■ Request
Once the pictures are set aside, transcribe the remaining data exactly.

■ Source data
-------

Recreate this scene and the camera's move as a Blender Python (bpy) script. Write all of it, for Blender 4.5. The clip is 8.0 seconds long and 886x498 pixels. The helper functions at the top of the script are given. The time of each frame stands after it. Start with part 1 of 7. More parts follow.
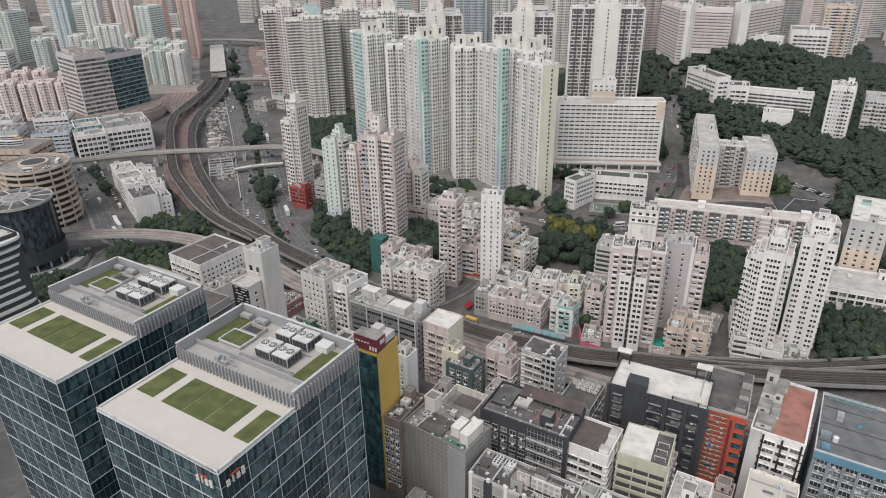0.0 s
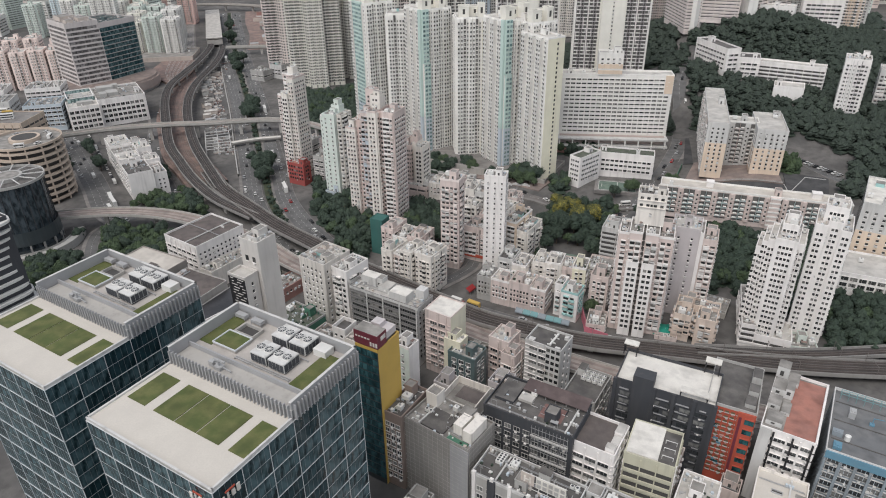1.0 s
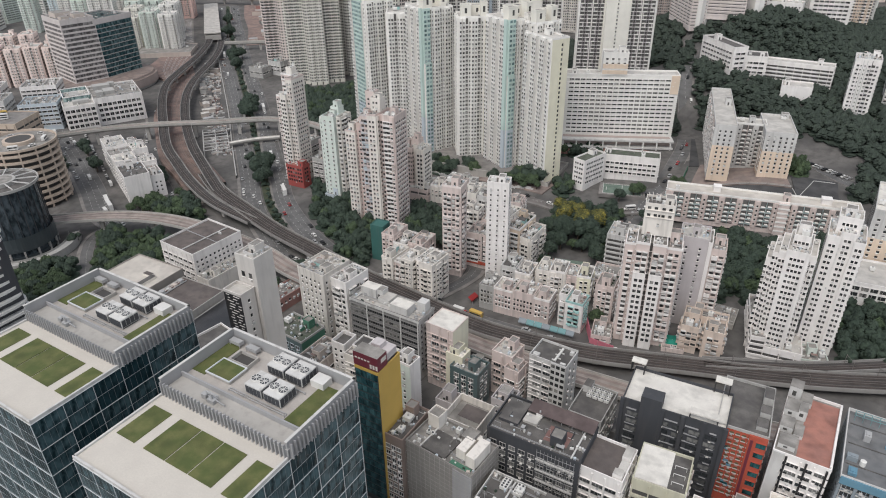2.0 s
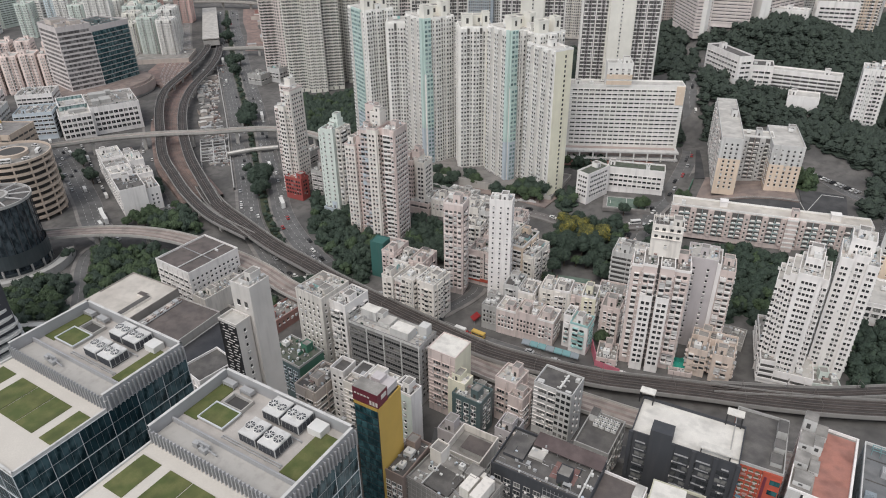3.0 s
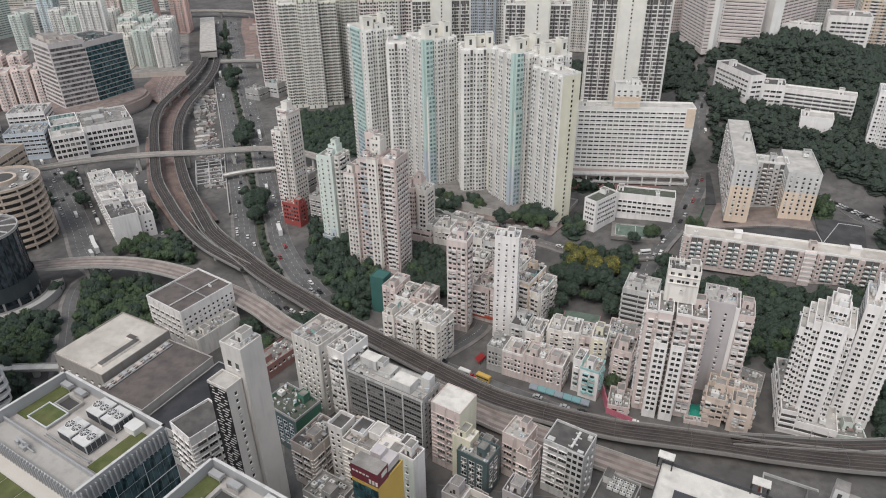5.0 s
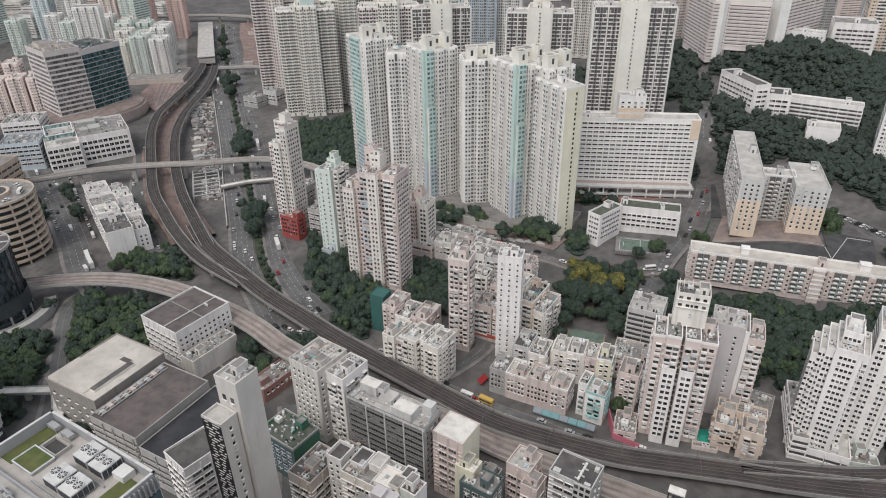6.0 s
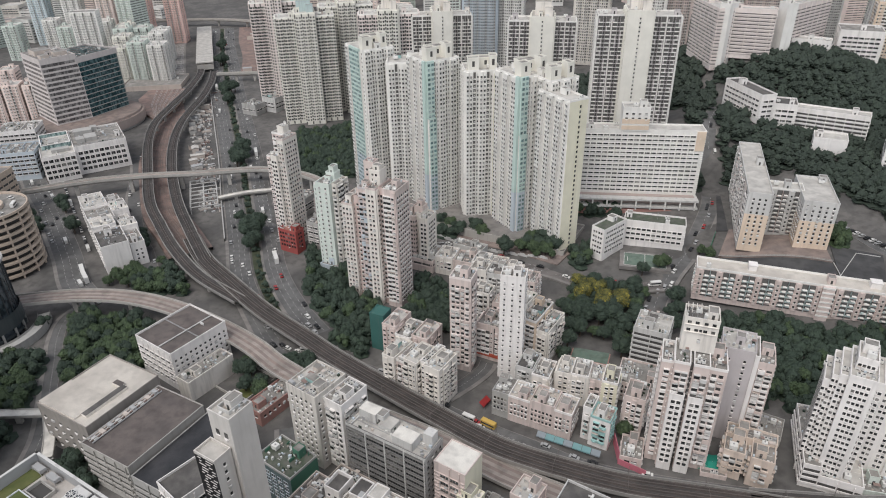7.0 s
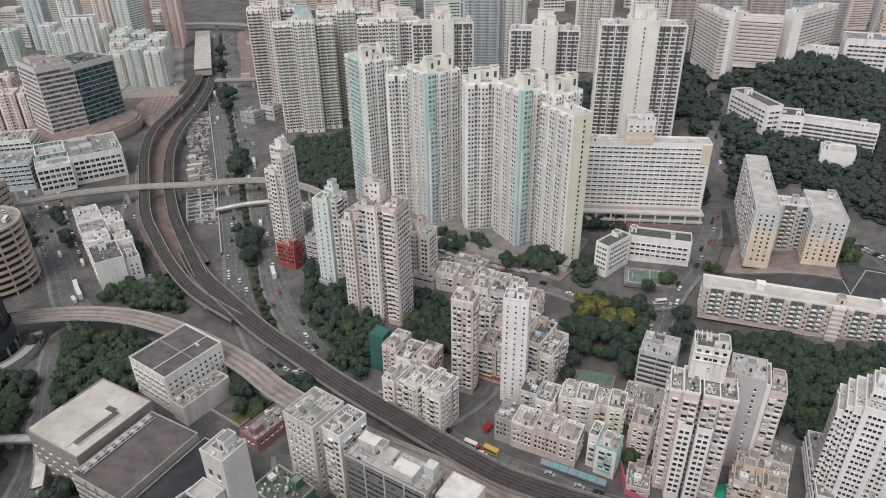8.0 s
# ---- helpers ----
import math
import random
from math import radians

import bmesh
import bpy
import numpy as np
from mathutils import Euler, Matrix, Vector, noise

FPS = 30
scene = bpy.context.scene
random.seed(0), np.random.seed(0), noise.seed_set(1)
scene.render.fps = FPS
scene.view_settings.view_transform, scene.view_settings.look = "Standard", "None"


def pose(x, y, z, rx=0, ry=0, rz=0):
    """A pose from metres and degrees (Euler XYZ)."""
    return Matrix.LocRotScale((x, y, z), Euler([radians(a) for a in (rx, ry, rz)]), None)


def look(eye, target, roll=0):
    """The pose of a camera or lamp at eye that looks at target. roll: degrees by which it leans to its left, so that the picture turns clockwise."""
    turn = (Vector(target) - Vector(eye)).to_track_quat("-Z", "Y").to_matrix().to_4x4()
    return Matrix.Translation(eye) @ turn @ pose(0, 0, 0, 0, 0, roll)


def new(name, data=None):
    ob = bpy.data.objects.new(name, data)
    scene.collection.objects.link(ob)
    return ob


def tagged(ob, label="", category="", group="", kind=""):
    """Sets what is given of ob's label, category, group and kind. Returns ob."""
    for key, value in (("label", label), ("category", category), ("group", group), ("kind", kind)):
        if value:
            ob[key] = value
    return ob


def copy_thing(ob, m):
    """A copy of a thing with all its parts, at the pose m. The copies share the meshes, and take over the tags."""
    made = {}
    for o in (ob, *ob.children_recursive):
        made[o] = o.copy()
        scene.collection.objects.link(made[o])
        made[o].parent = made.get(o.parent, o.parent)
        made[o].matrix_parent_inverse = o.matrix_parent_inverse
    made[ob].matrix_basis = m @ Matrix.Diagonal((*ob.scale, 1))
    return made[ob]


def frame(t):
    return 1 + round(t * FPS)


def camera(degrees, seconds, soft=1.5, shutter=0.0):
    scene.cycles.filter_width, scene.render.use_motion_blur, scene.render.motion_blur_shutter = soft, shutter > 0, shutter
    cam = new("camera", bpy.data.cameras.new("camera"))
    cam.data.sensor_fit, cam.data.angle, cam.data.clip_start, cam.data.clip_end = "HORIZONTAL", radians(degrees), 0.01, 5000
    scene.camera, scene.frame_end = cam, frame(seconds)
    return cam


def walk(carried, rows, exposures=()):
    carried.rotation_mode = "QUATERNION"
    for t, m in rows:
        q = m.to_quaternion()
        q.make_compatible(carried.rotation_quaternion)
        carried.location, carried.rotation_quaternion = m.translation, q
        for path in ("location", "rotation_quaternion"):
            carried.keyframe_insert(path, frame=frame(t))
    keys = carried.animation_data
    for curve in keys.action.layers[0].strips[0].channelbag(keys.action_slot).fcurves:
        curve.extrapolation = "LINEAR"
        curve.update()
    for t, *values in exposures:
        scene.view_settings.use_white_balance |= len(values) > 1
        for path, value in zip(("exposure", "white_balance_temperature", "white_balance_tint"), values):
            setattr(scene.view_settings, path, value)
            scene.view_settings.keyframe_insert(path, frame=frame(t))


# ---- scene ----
cam = camera(67.11, 8.0, soft=1.05)
walk(cam, [
    (0, look((40.93, -38.85, 188.83), (-9.74, 226.24, 57.82), -0.92)),
    (0.5, look((39.47, -33.14, 190.93), (-10.59, 227.56, 51.19), -0.86)),
    (1, look((38.07, -27.63, 193.02), (-11.62, 230.37, 48.22), -0.81)),
    (2.5, look((34.35, -11.77, 199.32), (-15.36, 244.06, 50.73), -0.84)),
    (3, look((32.86, -6.13, 201.58), (-16.82, 249.79, 53.13), -0.84)),
    (3.5, look((31.48, -0.71, 203.73), (-18.22, 255.24, 55.35), -0.83)),
    (4, look((30.16, 4.30, 205.69), (-19.55, 260.30, 57.40), -0.84)),
    (4.5, look((29.06, 9.59, 207.83), (-20.90, 265.57, 59.57), -0.90)),
    (6, look((24.97, 25.67, 214.25), (-24.86, 281.71, 66.07), -0.99)),
    (6.5, look((23.87, 30.70, 216.00), (-26.01, 286.80, 67.95), -0.99)),
    (7, look((22.67, 36.10, 218.05), (-27.31, 292.20, 70.01), -1.01)),
    (7.5, look((21.17, 41.73, 220.15), (-28.70, 297.96, 72.30), -1.00)),
    (8, look((19.93, 47.26, 222.61), (-29.94, 303.34, 74.50), -0.97)),
])

# ---- daylight: an overcast sky with a weak wide sun ----
world = bpy.data.worlds.new("overcast")
scene.world = world
world.use_nodes = True
wn, wl = world.node_tree.nodes, world.node_tree.links
sky = wn.new("ShaderNodeTexSky")
sky.sky_type, sky.sun_disc = "NISHITA", False
sky.sun_elevation, sky.sun_rotation = radians(58), radians(200)
sky.air_density, sky.dust_density, sky.ozone_density = 1.0, 1.5, 2.0
pale = wn.new("ShaderNodeHueSaturation")
pale.inputs["Saturation"].default_value = 0.32
wl.new(sky.outputs[0], pale.inputs["Color"])
wl.new(pale.outputs[0], wn["Background"].inputs[0])
wn["Background"].inputs[1].default_value = 0.15
sun_data = bpy.data.lights.new("sun", "SUN")
sun_data.energy, sun_data.angle, sun_data.color = 1.25, radians(35), (1.0, 0.945, 0.885)
sun = new("sun", sun_data)
sun.matrix_world = look((0, 0, 300), (60, 170, 0))
scene.view_settings.exposure = 0.26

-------

■ Solution
Recreate this scene and the camera's move as a Blender Python (bpy) script. Write all of it, for Blender 4.5. The clip is 8.0 seconds long and 886x498 pixels. The helper functions at the top of the script are given. The time of each frame stands after it. Start with part 1 of 7. More parts follow.
0.0 s
1.0 s
2.0 s
3.0 s
5.0 s
6.0 s
7.0 s
8.0 s
# ---- helpers ----
import math
import random
from math import radians

import bmesh
import bpy
import numpy as np
from mathutils import Euler, Matrix, Vector, noise

FPS = 30
scene = bpy.context.scene
random.seed(0), np.random.seed(0), noise.seed_set(1)
scene.render.fps = FPS
scene.view_settings.view_transform, scene.view_settings.look = "Standard", "None"


def pose(x, y, z, rx=0, ry=0, rz=0):
    """A pose from metres and degrees (Euler XYZ)."""
    return Matrix.LocRotScale((x, y, z), Euler([radians(a) for a in (rx, ry, rz)]), None)


def look(eye, target, roll=0):
    """The pose of a camera or lamp at eye that looks at target. roll: degrees by which it leans to its left, so that the picture turns clockwise."""
    turn = (Vector(target) - Vector(eye)).to_track_quat("-Z", "Y").to_matrix().to_4x4()
    return Matrix.Translation(eye) @ turn @ pose(0, 0, 0, 0, 0, roll)


def new(name, data=None):
    ob = bpy.data.objects.new(name, data)
    scene.collection.objects.link(ob)
    return ob


def tagged(ob, label="", category="", group="", kind=""):
    """Sets what is given of ob's label, category, group and kind. Returns ob."""
    for key, value in (("label", label), ("category", category), ("group", group), ("kind", kind)):
        if value:
            ob[key] = value
    return ob


def copy_thing(ob, m):
    """A copy of a thing with all its parts, at the pose m. The copies share the meshes, and take over the tags."""
    made = {}
    for o in (ob, *ob.children_recursive):
        made[o] = o.copy()
        scene.collection.objects.link(made[o])
        made[o].parent = made.get(o.parent, o.parent)
        made[o].matrix_parent_inverse = o.matrix_parent_inverse
    made[ob].matrix_basis = m @ Matrix.Diagonal((*ob.scale, 1))
    return made[ob]


def frame(t):
    return 1 + round(t * FPS)


def camera(degrees, seconds, soft=1.5, shutter=0.0):
    scene.cycles.filter_width, scene.render.use_motion_blur, scene.render.motion_blur_shutter = soft, shutter > 0, shutter
    cam = new("camera", bpy.data.cameras.new("camera"))
    cam.data.sensor_fit, cam.data.angle, cam.data.clip_start, cam.data.clip_end = "HORIZONTAL", radians(degrees), 0.01, 5000
    scene.camera, scene.frame_end = cam, frame(seconds)
    return cam


def walk(carried, rows, exposures=()):
    carried.rotation_mode = "QUATERNION"
    for t, m in rows:
        q = m.to_quaternion()
        q.make_compatible(carried.rotation_quaternion)
        carried.location, carried.rotation_quaternion = m.translation, q
        for path in ("location", "rotation_quaternion"):
            carried.keyframe_insert(path, frame=frame(t))
    keys = carried.animation_data
    for curve in keys.action.layers[0].strips[0].channelbag(keys.action_slot).fcurves:
        curve.extrapolation = "LINEAR"
        curve.update()
    for t, *values in exposures:
        scene.view_settings.use_white_balance |= len(values) > 1
        for path, value in zip(("exposure", "white_balance_temperature", "white_balance_tint"), values):
            setattr(scene.view_settings, path, value)
            scene.view_settings.keyframe_insert(path, frame=frame(t))


# ---- scene ----
cam = camera(67.11, 8.0, soft=1.05)
walk(cam, [
    (0, look((40.93, -38.85, 188.83), (-9.74, 226.24, 57.82), -0.92)),
    (0.5, look((39.47, -33.14, 190.93), (-10.59, 227.56, 51.19), -0.86)),
    (1, look((38.07, -27.63, 193.02), (-11.62, 230.37, 48.22), -0.81)),
    (2.5, look((34.35, -11.77, 199.32), (-15.36, 244.06, 50.73), -0.84)),
    (3, look((32.86, -6.13, 201.58), (-16.82, 249.79, 53.13), -0.84)),
    (3.5, look((31.48, -0.71, 203.73), (-18.22, 255.24, 55.35), -0.83)),
    (4, look((30.16, 4.30, 205.69), (-19.55, 260.30, 57.40), -0.84)),
    (4.5, look((29.06, 9.59, 207.83), (-20.90, 265.57, 59.57), -0.90)),
    (6, look((24.97, 25.67, 214.25), (-24.86, 281.71, 66.07), -0.99)),
    (6.5, look((23.87, 30.70, 216.00), (-26.01, 286.80, 67.95), -0.99)),
    (7, look((22.67, 36.10, 218.05), (-27.31, 292.20, 70.01), -1.01)),
    (7.5, look((21.17, 41.73, 220.15), (-28.70, 297.96, 72.30), -1.00)),
    (8, look((19.93, 47.26, 222.61), (-29.94, 303.34, 74.50), -0.97)),
])

# ---- daylight: an overcast sky with a weak wide sun ----
world = bpy.data.worlds.new("overcast")
scene.world = world
world.use_nodes = True
wn, wl = world.node_tree.nodes, world.node_tree.links
sky = wn.new("ShaderNodeTexSky")
sky.sky_type, sky.sun_disc = "NISHITA", False
sky.sun_elevation, sky.sun_rotation = radians(58), radians(200)
sky.air_density, sky.dust_density, sky.ozone_density = 1.0, 1.5, 2.0
pale = wn.new("ShaderNodeHueSaturation")
pale.inputs["Saturation"].default_value = 0.32
wl.new(sky.outputs[0], pale.inputs["Color"])
wl.new(pale.outputs[0], wn["Background"].inputs[0])
wn["Background"].inputs[1].default_value = 0.15
sun_data = bpy.data.lights.new("sun", "SUN")
sun_data.energy, sun_data.angle, sun_data.color = 1.25, radians(35), (1.0, 0.945, 0.885)
sun = new("sun", sun_data)
sun.matrix_world = look((0, 0, 300), (60, 170, 0))
scene.view_settings.exposure = 0.26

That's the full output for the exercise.